His political life story throws considerable light on i) what British Socialism is, 2) how it reached power, 3) why it used its power as it did, and 4) how voters may judge it on Feb. 23.
Socialist's Beginning. Clement Richard Attlee was born (1883) into a staid, middle-class family in Putney, a staid, middle-class suburb in the southwest section of London. He was tutored at home until he was nine years oldfirst by his mother, and later by a governess, a Miss Hutchinson, one of whose earlier pupils she remembered as a "strongwilled child" named Winston Churchill. Attlee went off to boarding school at nine, and he has described his subsequent years in terms remarkably like Churchill's account of his own school days. Wrote Attlee:
"The general arrangements were very rough. Lower boys had to pig it in form rooms or class rooms where there was no privacy and a good deal of opportunity for bullying . . . The games worship was at its height . . . No one was considered anything unless he was good at games, and the result was to create an inferiority complex in the unathletic."
Whether or not poor athlete Attlee had an inferiority complex, the mild popularity he found at Oxford came as something of a surprise. Untainted by university radicalism, he took a modern history degree in 1904. Attlee remembers that he had "fallen under the spell of the Renaissance. I admired strong and ruthless rulers. I professed ultra-Tory opinions."

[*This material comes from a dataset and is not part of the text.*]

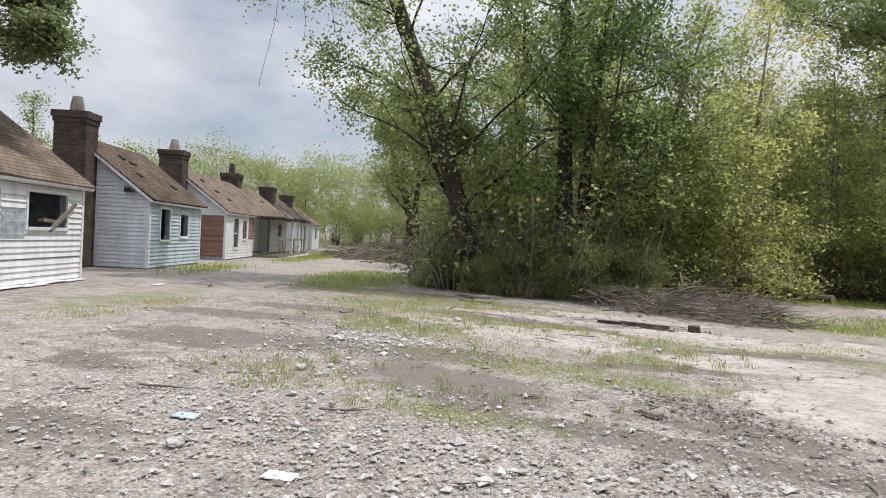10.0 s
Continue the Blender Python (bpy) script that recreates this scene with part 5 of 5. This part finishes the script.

Attlee studied law, unenthusiastically entered his father's firm prepared to practice a little and to read a lot of history on the side. He might have continued on that placid course but for an old schoolmate who invited him to spend an evening at Haileybury House. This was a settlement house run by Attlee's old school in London's Limehouse district. Attlee began helping out at Haileybury House a few evenings a week. The experience changed his life. "The condition of the people in that area, as I saw them at close quarters, led me to study their causes and to reconsider the assumptions of the social class to which I belonged . . ."
Roy Jenkins, Attlee's official biographer, says: "By the end of 1907 he was a Socialist, in the very practical sense that he wished to devote his life to the improvement of working-class conditions."